32 4 ft strips with 4 xlg240l ab drivers testing one panel with 16 strips and 2 drivers 2’ away you could feel your skin getting hot but strips cool to the touch
One of the two panels


My driver board

15 Likes

My lights in flower at 30w a sq ft cost overall a dollar a watt with everything I needed to build them.

1 Like

Thats very bright, that panel is 60w per sq ft real LED power, which in comparison to a HPS light would be somewhere around double the light emitted to 120w a sq ft roughly.

The heat your arm is feeling is it actually cooking from light radiation :wink: you could use it as a tanning salon :rofl:

Nice job on the build looks like a very solid construction. I like how you mounted the driver’s, mine are just hanging by wire down the side of the tent.

4 Likes

Thanks for the compliments brother. No wonder my plants didn’t like it turned all the way up lol I’m running all 4 just over 50%. How well do you think the 32 strips would do in an 8x4? I could build 2 more frames and spread them out better. I was just thinking that 25w/sqft. Wouldn’t be enough, but that’s 25w of true power

2 Likes

I think you could split the strips in half and run one 240w driver per 8 X 4 ft strips on a 2ft by 4 ft frame to bring it down to 30w a sq ft. Thats what I have in my flower room, and the plants produce the same as if they were under my 600w HPS,

3 Likes

That’s how they are wired now but two drivers per panel. I’m swapping from a 1000w hps. I’m wanting to get an 8x4 instead of the 4x4 but not if I can’t maximise my yield. I could always get 8 more strips and another driver and run 40 for close to 1020 w which would only 32w per. How did you come up with 30 for the 4 driver setup? If I remember right it worked out to 812w after factoring driver loss

2 Likes

You have 2 x 240w drivers running 1 frame of 16 strips covering a 4ft x 2ft area 8sq ft. 480w divided by 8sq ft is 60w per sq ft, when reduced by 50% becomes 30w a sq ft.

You say you are losing 148w from efficiency or 37w per driver, which I did not account for, I didn’t realize they lost that much power. If that is the case then my flowering lights are only giving 25w a sq ft.

So you have 406w per 2ft x 4ft light frame or 50w a square ft. So reducing the frames by 50% of the strips and 1 driver would give you 25w a sq ft or equivalent to roughly 50w a sq ft, if you were using a 1000 HPS ballast light.

With a 1000w HPS you would get 62.5 w per sq ft in a 4x4 ft tent equivalent to roughly 30w a sq ft, LED so you would need to bump it up another 40w per frame, for 4 frames, in an 8ftx4ft tent, if you wanted to keep it close to the output of a 1000w HPS.

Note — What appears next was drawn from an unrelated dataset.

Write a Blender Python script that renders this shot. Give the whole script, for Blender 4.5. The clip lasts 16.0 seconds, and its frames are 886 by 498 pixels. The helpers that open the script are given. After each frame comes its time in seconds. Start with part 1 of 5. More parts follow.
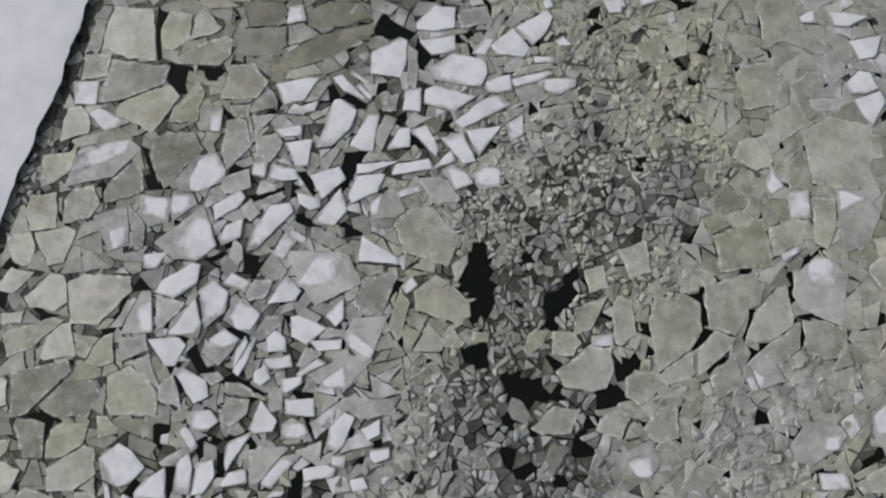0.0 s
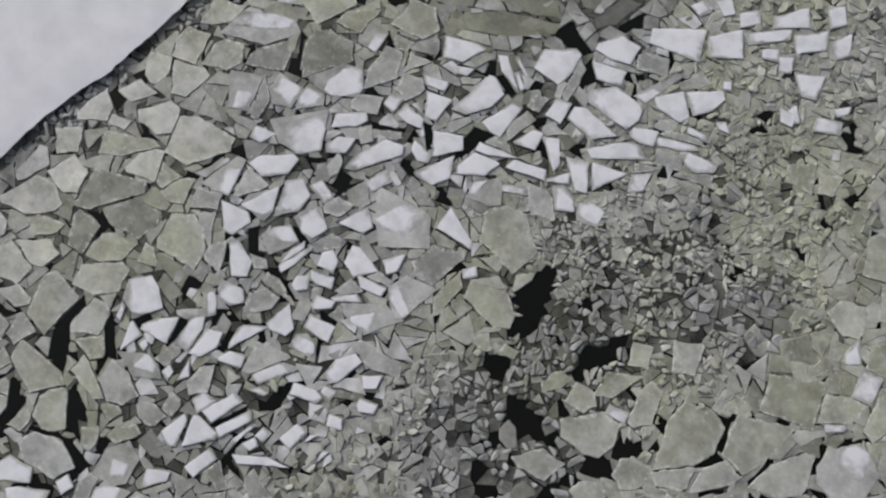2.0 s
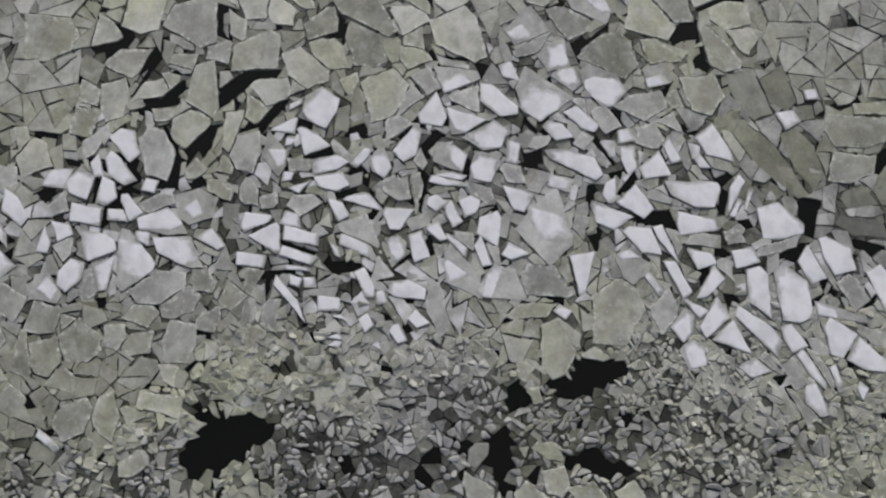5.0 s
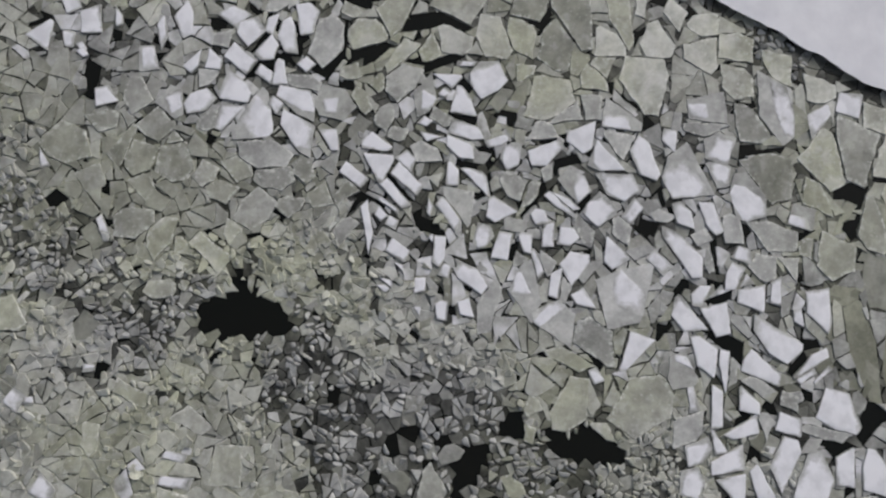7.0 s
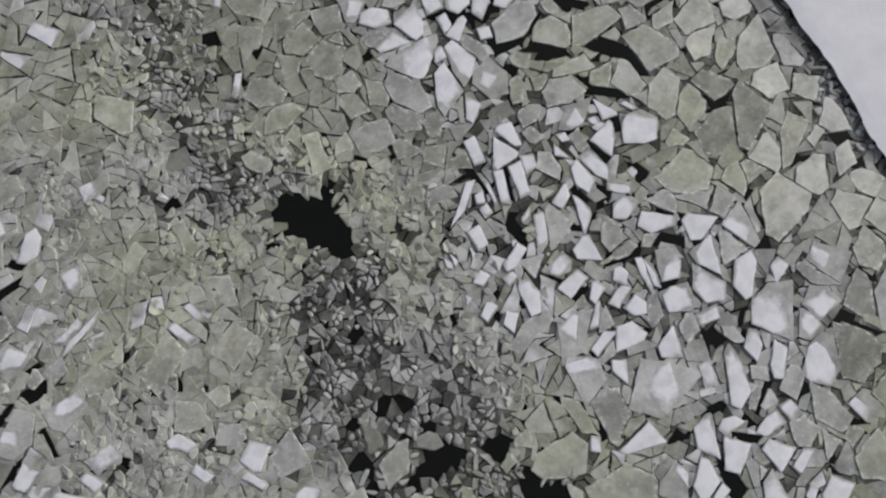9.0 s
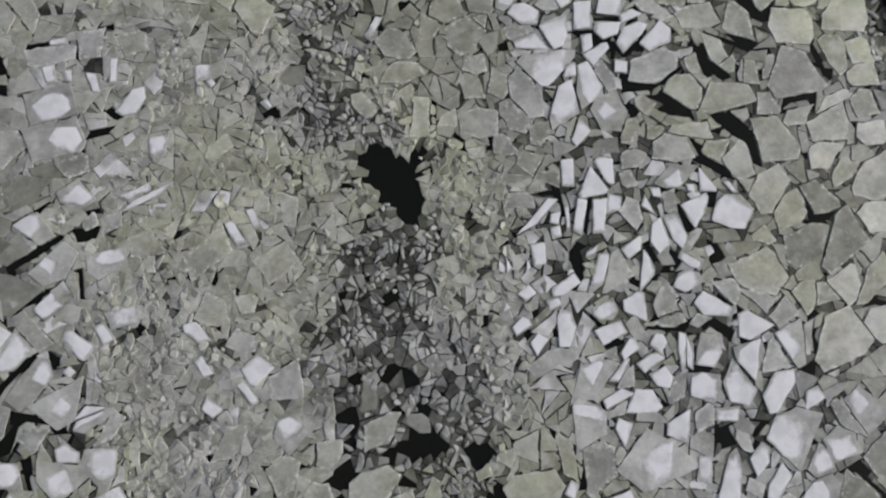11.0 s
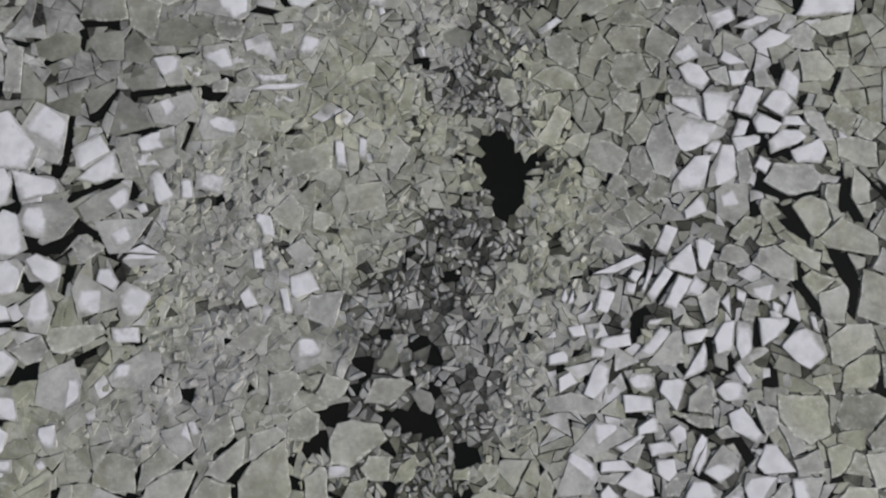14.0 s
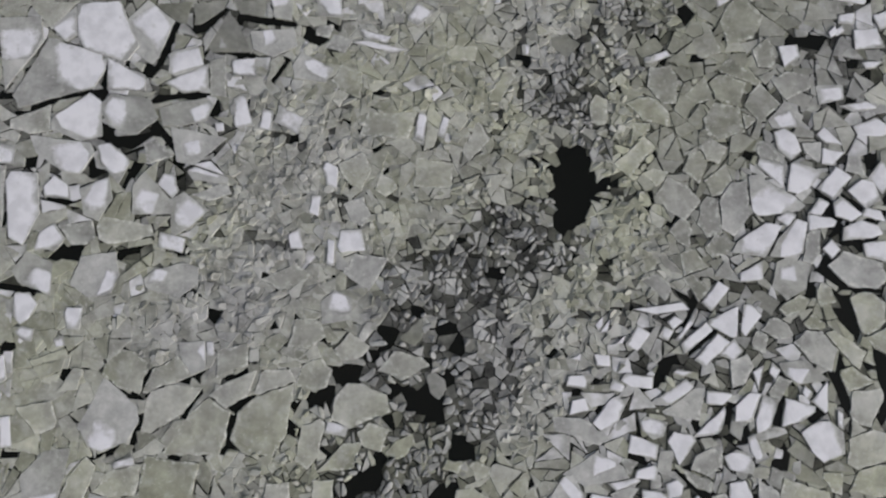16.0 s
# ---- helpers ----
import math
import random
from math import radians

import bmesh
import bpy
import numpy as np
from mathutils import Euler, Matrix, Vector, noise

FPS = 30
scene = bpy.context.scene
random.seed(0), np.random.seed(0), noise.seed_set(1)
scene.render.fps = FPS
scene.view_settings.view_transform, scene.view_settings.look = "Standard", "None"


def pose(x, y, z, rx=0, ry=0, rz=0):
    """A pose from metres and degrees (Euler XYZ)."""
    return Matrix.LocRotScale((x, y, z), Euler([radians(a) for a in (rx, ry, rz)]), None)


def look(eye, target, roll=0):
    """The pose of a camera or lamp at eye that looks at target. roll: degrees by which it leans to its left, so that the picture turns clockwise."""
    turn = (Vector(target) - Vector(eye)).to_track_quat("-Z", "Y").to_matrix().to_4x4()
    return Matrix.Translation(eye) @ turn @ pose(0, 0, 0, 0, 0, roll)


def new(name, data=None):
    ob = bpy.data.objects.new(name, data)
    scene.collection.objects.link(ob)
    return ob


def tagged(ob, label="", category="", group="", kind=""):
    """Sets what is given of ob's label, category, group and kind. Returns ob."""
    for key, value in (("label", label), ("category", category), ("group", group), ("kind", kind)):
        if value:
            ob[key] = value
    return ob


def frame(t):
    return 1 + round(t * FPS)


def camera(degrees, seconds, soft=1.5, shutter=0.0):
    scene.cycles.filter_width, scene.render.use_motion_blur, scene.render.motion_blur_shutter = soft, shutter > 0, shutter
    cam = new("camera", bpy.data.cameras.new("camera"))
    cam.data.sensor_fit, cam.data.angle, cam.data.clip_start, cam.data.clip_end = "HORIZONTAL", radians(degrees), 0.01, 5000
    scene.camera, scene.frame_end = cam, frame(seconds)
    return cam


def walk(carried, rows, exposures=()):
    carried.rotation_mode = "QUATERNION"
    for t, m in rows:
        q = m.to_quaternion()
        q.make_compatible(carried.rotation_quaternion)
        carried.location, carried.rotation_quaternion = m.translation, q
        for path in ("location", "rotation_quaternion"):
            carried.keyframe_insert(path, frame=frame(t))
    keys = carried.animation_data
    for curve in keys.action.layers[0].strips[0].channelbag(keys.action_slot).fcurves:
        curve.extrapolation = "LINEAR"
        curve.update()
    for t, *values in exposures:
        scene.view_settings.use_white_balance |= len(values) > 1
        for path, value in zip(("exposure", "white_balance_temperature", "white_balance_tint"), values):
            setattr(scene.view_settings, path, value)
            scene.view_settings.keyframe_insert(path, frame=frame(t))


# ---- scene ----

Bearing in mind you have a better footprint of equal light distribution over the space, compared to an HPS 1000w light 62w per sq ft, 25W per sq ft of LED might not be far off.

Now knowing that I am only getting 25w per sq ft with my flower lights, I am even more impressed with these strips performance, which as I said, I find comparable to my 600W HPS light for growth.

Depends how much cash you have to spend I suppose, a few more watts of light is not a bad thing to max it out, but if you are only running at 50% because its to much for the plants going any higher. Personally I would try it at 25w per, with 4 frames of 8 strips, and see if its enough, if not, get a few more strips and add another driver to run the extra strips per frame. That’s what I would do, because I am broke :frowning: there is no point for me adding cost of extra power or light parts that I cant use because I have enough already to get what I want.

You can test in the 4x4 with 2 frames of 8 strips and 2 drivers to see if it is OK, before scaling up too make sure. Its a lot of fucking about with the frames lol.

I hope that makes sense, these things usually do, in my mind after 4.20, but not everyone else lol.